So here’s a recipe you will either love, or hate; we don’t think there is any in-between (although we suppose you can also love to hate it). Trahana is an ancient food, whose origins are somewhat disputed; some argue that it originated in Greece, while others claim that Turkey or Persia introduced trahana to the world. Regardless of who ate it first, today trahana is eaten in many Mediterranean and Middle Eastern countries. In fact, many consider trahana to be the traditional soup of Cyprus. Versions of this meal are also very popular in Crete (where it is called xinohondros). Our parents are neither Cypriot nor Cretan, and still we were
subjected to served this soup often growing up.
Trahana is essentially a hard pasta made of cracked wheat, bulgur or flour that is shaped a little like couscous when you purchase it. When buttermilk or yogourt are added, you get the sour trahana featured in this recipe. When whole milk is added instead, you end up with a sweet trahana. There are cooks who make their own trahana by making dense masses of the simple ingredients, allowing them to dry thoroughly (often in the sun) and then breaking them up into small pieces. Often times, these small pieces are further passed through a fine metal sieve, to create the pebble like texture you often find in Greek grocers. Making trahana was, and in some places probably still is, a great way to preserve milk and other dairy when it is plentiful for times when it is more scarcely available.
Our parents are awesome, but they do not make their own trahana, opting instead to purchase it from our local Greek grocery store. If you are going to purchase your trahana to make this recipe, be sure to select the sour trahana. Also, read the ingredient list carefully. Although traditionally, trahana does not include eggs, we found several varieties which do. Important to know if you happen to have an egg allergy.
The trick when cooking with trahana is to pay careful attention; it sticks to the bottom of the pot very easily. Constant stirring is a must here, so don’t venture too far from the stove while making this soup.
The amount of water listed in the recipe below is an estimate. You may find that you need to add more water as the trahana cooks, to reach a consistency you are happy with. We prefer our trahana more soup-like (not very thick, but not too thin), but if you like yours even thinner, add more water. If you want more of a porridge like consistency, add less water.
The tomato sauce our parents use in this recipe is their own homemade sauce; you can find the recipe here. However, if you have not made their sauce, or your own, simply substitute with a good quality tomato juice.
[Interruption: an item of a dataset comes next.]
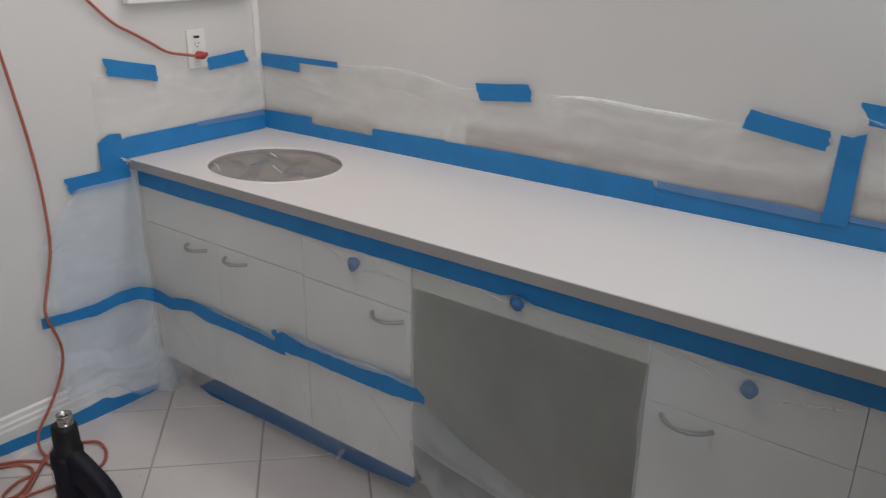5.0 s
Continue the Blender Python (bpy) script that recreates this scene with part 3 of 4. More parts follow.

Mia Kouppa: Sour Trahana soup with tomato
- 1/2 yellow onion
- 1/3 cup (80 ml) olive oil
- 1 1/4 cup (310 ml) sour trahana
- 3/4 cup (180 ml) tomato sauce or juice
- 6 cups (1500 ml) water
- 1 teaspoon (4 ml) salt
- In a large pot, sauté the onion in the olive oil, over medium heat until the onion is soft and translucent, approximately 5 minutes.
- Add the trahana to the pot, and mix well, coating the grains with oil.
- Add the tomato juice and water and bring to a boil, stirring very often. Once you have reached a boil, reduce heat to medium low and continue to cook, stirring very frequently, until the trahana is tender, approximately 45 minutes. If your trahana appears too thick, add more water, 1/4 cup (60 ml) at a time.
- Add salt, mix well and serve. Enjoy.